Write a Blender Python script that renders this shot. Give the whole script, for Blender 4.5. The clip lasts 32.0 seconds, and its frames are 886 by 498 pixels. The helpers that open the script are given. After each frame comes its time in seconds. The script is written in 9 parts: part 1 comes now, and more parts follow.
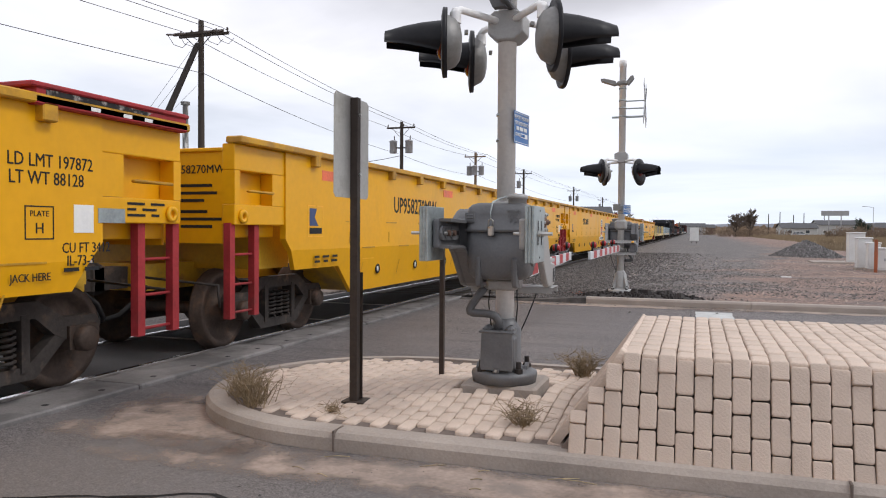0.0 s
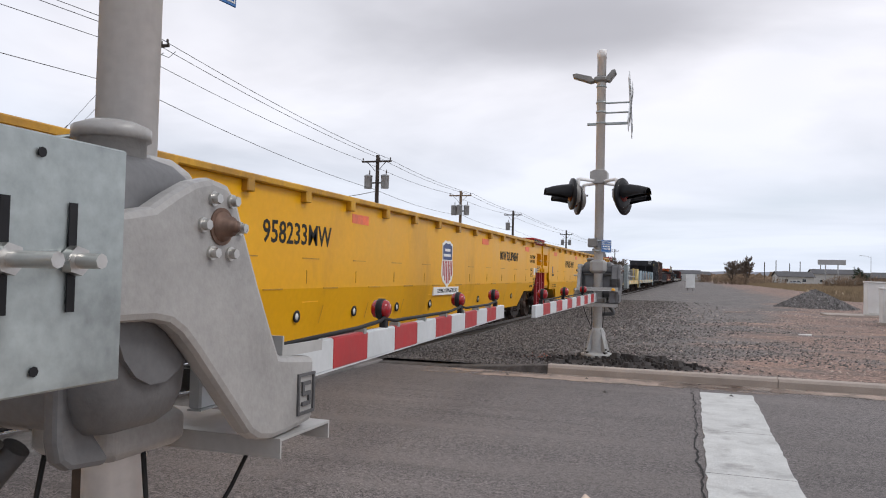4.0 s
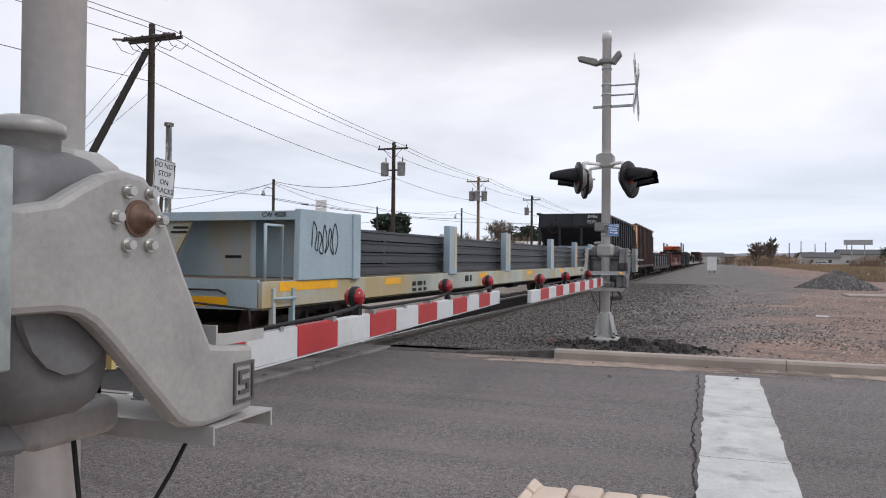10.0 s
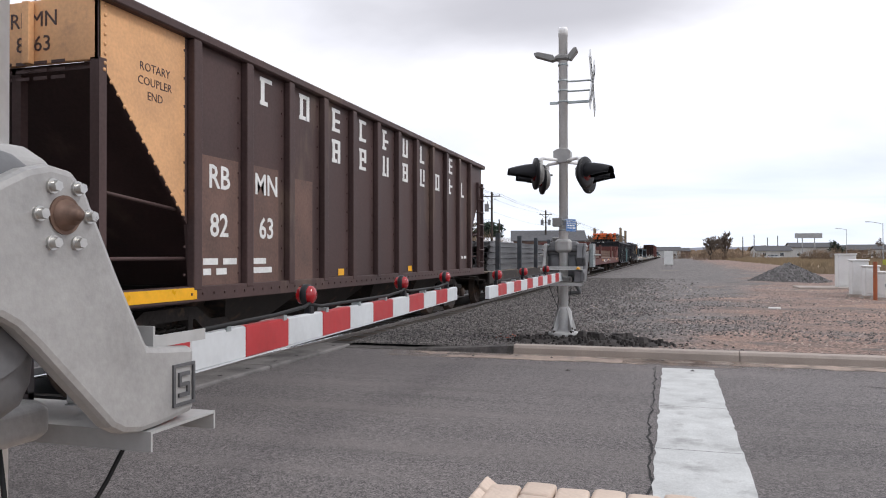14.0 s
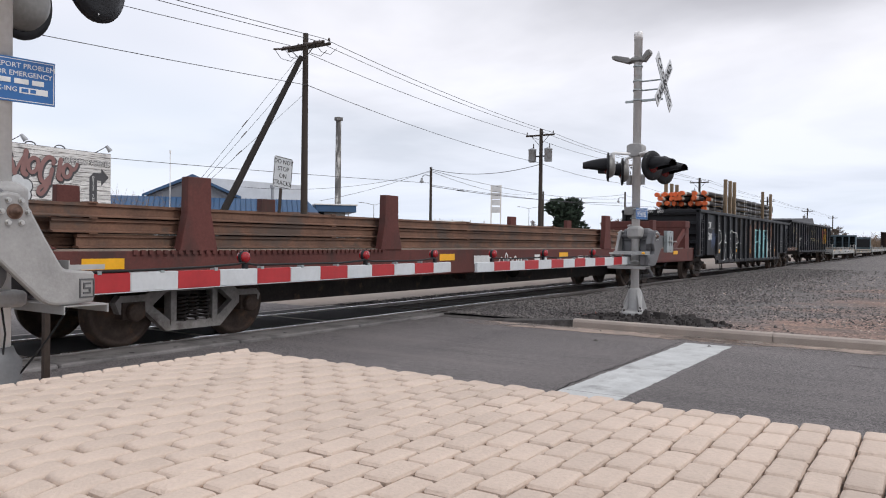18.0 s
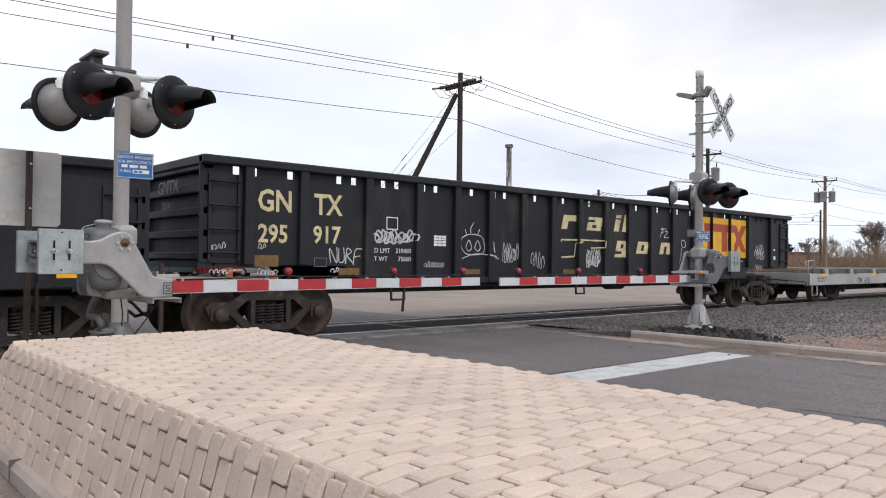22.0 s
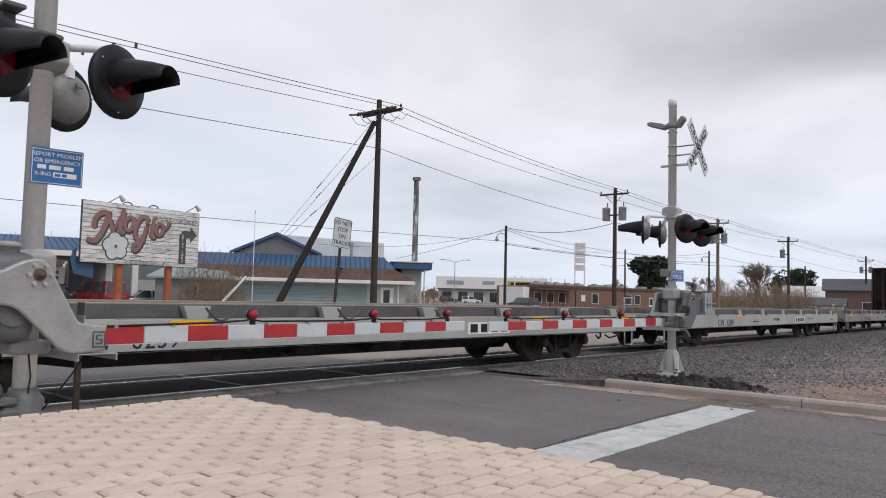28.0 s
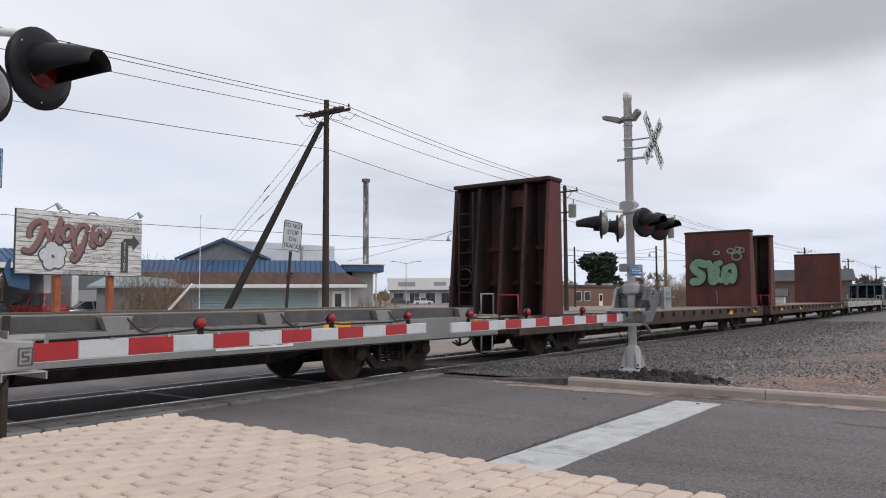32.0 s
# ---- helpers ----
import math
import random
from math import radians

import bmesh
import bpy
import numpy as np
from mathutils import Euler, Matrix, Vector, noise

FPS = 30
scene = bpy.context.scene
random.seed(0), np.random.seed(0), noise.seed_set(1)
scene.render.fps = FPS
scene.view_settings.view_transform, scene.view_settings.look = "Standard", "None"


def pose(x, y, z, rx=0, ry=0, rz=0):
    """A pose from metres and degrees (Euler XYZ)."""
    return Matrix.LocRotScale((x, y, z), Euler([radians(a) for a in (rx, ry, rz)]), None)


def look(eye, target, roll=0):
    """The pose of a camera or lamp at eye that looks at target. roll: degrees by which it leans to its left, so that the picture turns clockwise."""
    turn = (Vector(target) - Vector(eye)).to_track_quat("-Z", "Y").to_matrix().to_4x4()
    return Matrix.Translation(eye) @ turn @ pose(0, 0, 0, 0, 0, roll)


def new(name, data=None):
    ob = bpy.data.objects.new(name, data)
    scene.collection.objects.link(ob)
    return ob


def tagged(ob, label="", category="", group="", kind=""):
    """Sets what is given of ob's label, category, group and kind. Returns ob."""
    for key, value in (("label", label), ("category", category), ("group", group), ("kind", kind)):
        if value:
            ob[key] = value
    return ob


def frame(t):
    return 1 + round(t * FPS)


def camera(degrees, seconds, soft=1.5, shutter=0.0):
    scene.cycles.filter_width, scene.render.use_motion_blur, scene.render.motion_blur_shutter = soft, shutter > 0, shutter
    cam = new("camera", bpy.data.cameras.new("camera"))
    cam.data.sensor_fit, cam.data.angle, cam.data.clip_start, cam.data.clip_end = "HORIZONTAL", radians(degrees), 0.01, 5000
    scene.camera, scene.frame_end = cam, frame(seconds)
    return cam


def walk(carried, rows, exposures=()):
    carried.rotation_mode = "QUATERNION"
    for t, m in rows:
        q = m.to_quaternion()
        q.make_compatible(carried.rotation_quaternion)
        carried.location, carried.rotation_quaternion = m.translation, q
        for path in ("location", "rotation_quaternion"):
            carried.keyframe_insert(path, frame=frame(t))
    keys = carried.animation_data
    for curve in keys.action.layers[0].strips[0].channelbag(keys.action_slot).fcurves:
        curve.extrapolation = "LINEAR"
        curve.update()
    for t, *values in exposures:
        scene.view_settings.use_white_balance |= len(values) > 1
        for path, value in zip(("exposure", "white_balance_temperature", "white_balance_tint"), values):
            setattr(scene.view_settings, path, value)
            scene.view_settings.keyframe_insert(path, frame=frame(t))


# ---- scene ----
━━━
Leave out the pictures and repeat exactly the lines from the start of the material through the line that contains "random.seed(0), np.random.seed(0), noise.seed_set(1)", both included.

Write a Blender Python script that renders this shot. Give the whole script, for Blender 4.5. The clip lasts 32.0 seconds, and its frames are 886 by 498 pixels. The helpers that open the script are given. After each frame comes its time in seconds. The script is written in 9 parts: part 1 comes now, and more parts follow.
0.0 s
4.0 s
10.0 s
14.0 s
18.0 s
22.0 s
28.0 s
32.0 s
# ---- helpers ----
import math
import random
from math import radians

import bmesh
import bpy
import numpy as np
from mathutils import Euler, Matrix, Vector, noise

FPS = 30
scene = bpy.context.scene
random.seed(0), np.random.seed(0), noise.seed_set(1)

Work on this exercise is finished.